REQUIRED TASK: Return the material exactly as supplied, apart from the pictures, which are omitted.
### DATASET EXCERPTS
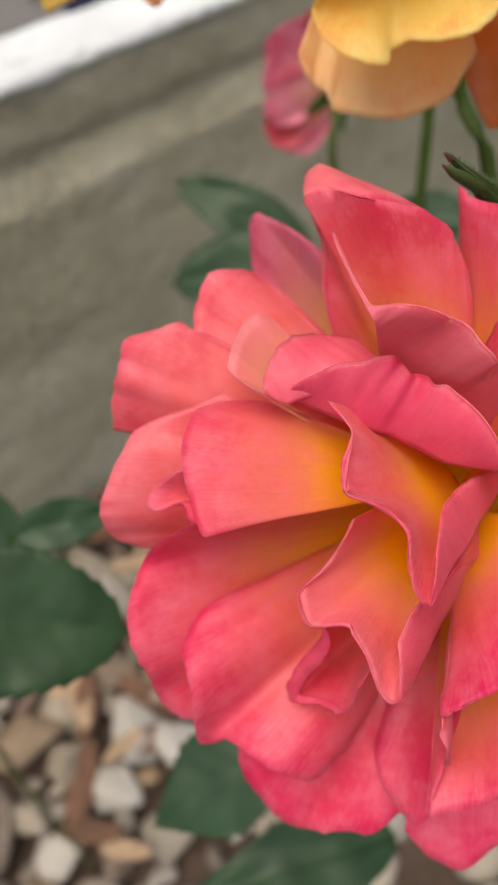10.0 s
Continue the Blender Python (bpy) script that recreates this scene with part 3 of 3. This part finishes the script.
rose.petal([(-79, 28.8, 10.0), (-79, 40.2, 6.0), (-78, 48.1, 2.0), (-72, 48.9, 1.0), (-64, 42.2, 2.0), (-56, 34.6, 6.0), (-50, 26.1, 8.0), (-48, 20.4, 8.0)], cup=0, gold=1.4, mat=SHADED_PALE)
rose.petal([(-48, 24.9, -4.0), (-61, 39.3, -8.0), (-56, 43.0, -10.0), (-38, 39.0, -8.0), (-20, 30.5, -5.0), (-24, 15.6, -2.0)], cup=-2, gold=1.4, mat=SHADED_PALE)
rose.petal([(-46, 26.0, 3.0), (-36, 32.0, 4.0), (-24, 34.5, 5.0), (-10, 34.0, 7.0), (4, 30.0, 9.0), (14, 24.0, 10.0)], cup=0, gold=2.2, mat=SHADED_PALE)
rose.petal([(-106, 24.0, 23.0), (-110, 38.0, 20.5), (-111, 44.2, 19.3), (-110, 45.0, 20.2), (-105, 43.4, 20.8), (-100, 41.2, 21.9), (-94, 37.1, 24.6), (-90, 33.8, 25.0), (-88, 31.2, 23.4), (-84, 22.0, 21.0)], cup=2, gold=1.9, mat=ROSE)
rose.petal([(-151, 29.7, 25.6), (-148, 33.0, 22.3), (-147, 36.5, 19.4), (-145, 39.3, 16.6), (-142, 41.0, 14.2), (-138, 38.0, 17.3), (-133, 36.5, 21.6), (-135, 32.1, 28.0)], cup=4, ruffle=0.9, gold=0.9, foot=(-140, 14, 12),
           flap=[(-151, 29.6, 25.5), (-146, 30.5, 25.0), (-144, 33.5, 22.0), (-143.5, 37.0, 18.0), (-141.5, 39.8, 15.5), (-138, 37.8, 17.2), (-133, 36.4, 21.5), (-135, 32.0, 27.9)])
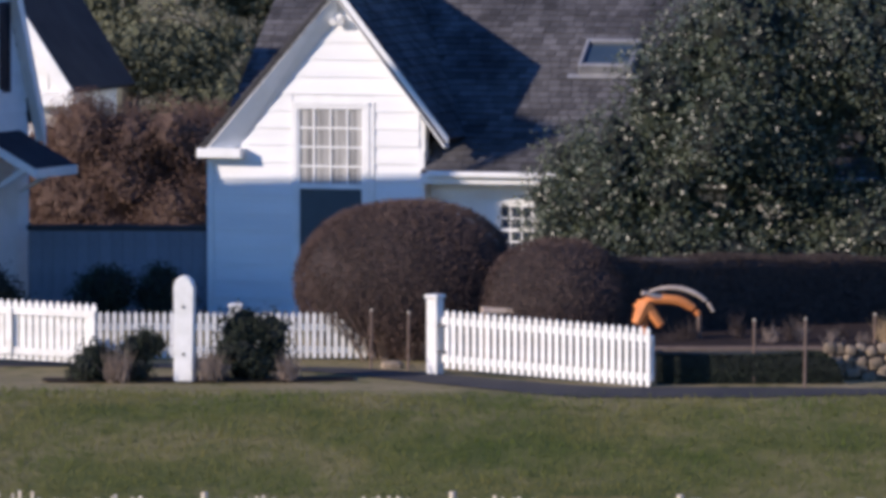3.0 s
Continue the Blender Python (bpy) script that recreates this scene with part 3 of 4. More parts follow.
    part("beam", box(-6.02, -3.75, pf, pf + 0.14, 2.06, 2.14), WHITE, porch)
    part("cornice_return", box(-4.3, -3.6, pf - 0.1, pf - 0.002, 2.1, 2.26, 0.02), WHITE, porch)
    part("side_beam", box(-3.95, -3.78, pf + 0.14, -0.05, 2.06, 2.14), WHITE, porch)
    for x, y in ((-4.53, pf + 0.02), (-3.93, pf + 0.02)):
        col = part("column", box(x, x + 0.17, y, y + 0.17, 0.1, 2.06, 0.01), WHITE, porch)
        part("base", box(x - 0.03, x + 0.2, y - 0.03, y + 0.2, 0.0, 0.1), WHITE, col)
    part("floor", box(-6.95, -3.8, pf - 0.05, -0.03, -0.05, 0.06), WALL_GREY, porch)
    part("door", box(-6.88, -6.42, -0.045, -0.027, 0.06, 2.02), WHITE, root, "white front door in the porch")
    part("lantern", box(-6.44, -6.3, -0.16, -0.045, 1.5, 1.82, 0.03), IRON, root)
    return root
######
ANSWER TO THE TASK:
10.0 s
Continue the Blender Python (bpy) script that recreates this scene with part 3 of 3. This part finishes the script.
rose.petal([(-79, 28.8, 10.0), (-79, 40.2, 6.0), (-78, 48.1, 2.0), (-72, 48.9, 1.0), (-64, 42.2, 2.0), (-56, 34.6, 6.0), (-50, 26.1, 8.0), (-48, 20.4, 8.0)], cup=0, gold=1.4, mat=SHADED_PALE)
rose.petal([(-48, 24.9, -4.0), (-61, 39.3, -8.0), (-56, 43.0, -10.0), (-38, 39.0, -8.0), (-20, 30.5, -5.0), (-24, 15.6, -2.0)], cup=-2, gold=1.4, mat=SHADED_PALE)
rose.petal([(-46, 26.0, 3.0), (-36, 32.0, 4.0), (-24, 34.5, 5.0), (-10, 34.0, 7.0), (4, 30.0, 9.0), (14, 24.0, 10.0)], cup=0, gold=2.2, mat=SHADED_PALE)
rose.petal([(-106, 24.0, 23.0), (-110, 38.0, 20.5), (-111, 44.2, 19.3), (-110, 45.0, 20.2), (-105, 43.4, 20.8), (-100, 41.2, 21.9), (-94, 37.1, 24.6), (-90, 33.8, 25.0), (-88, 31.2, 23.4), (-84, 22.0, 21.0)], cup=2, gold=1.9, mat=ROSE)
rose.petal([(-151, 29.7, 25.6), (-148, 33.0, 22.3), (-147, 36.5, 19.4), (-145, 39.3, 16.6), (-142, 41.0, 14.2), (-138, 38.0, 17.3), (-133, 36.5, 21.6), (-135, 32.1, 28.0)], cup=4, ruffle=0.9, gold=0.9, foot=(-140, 14, 12),
           flap=[(-151, 29.6, 25.5), (-146, 30.5, 25.0), (-144, 33.5, 22.0), (-143.5, 37.0, 18.0), (-141.5, 39.8, 15.5), (-138, 37.8, 17.2), (-133, 36.4, 21.5), (-135, 32.0, 27.9)])
3.0 s
Continue the Blender Python (bpy) script that recreates this scene with part 3 of 4. More parts follow.
    part("beam", box(-6.02, -3.75, pf, pf + 0.14, 2.06, 2.14), WHITE, porch)
    part("cornice_return", box(-4.3, -3.6, pf - 0.1, pf - 0.002, 2.1, 2.26, 0.02), WHITE, porch)
    part("side_beam", box(-3.95, -3.78, pf + 0.14, -0.05, 2.06, 2.14), WHITE, porch)
    for x, y in ((-4.53, pf + 0.02), (-3.93, pf + 0.02)):
        col = part("column", box(x, x + 0.17, y, y + 0.17, 0.1, 2.06, 0.01), WHITE, porch)
        part("base", box(x - 0.03, x + 0.2, y - 0.03, y + 0.2, 0.0, 0.1), WHITE, col)
    part("floor", box(-6.95, -3.8, pf - 0.05, -0.03, -0.05, 0.06), WALL_GREY, porch)
    part("door", box(-6.88, -6.42, -0.045, -0.027, 0.06, 2.02), WHITE, root, "white front door in the porch")
    part("lantern", box(-6.44, -6.3, -0.16, -0.045, 1.5, 1.82, 0.03), IRON, root)
    return root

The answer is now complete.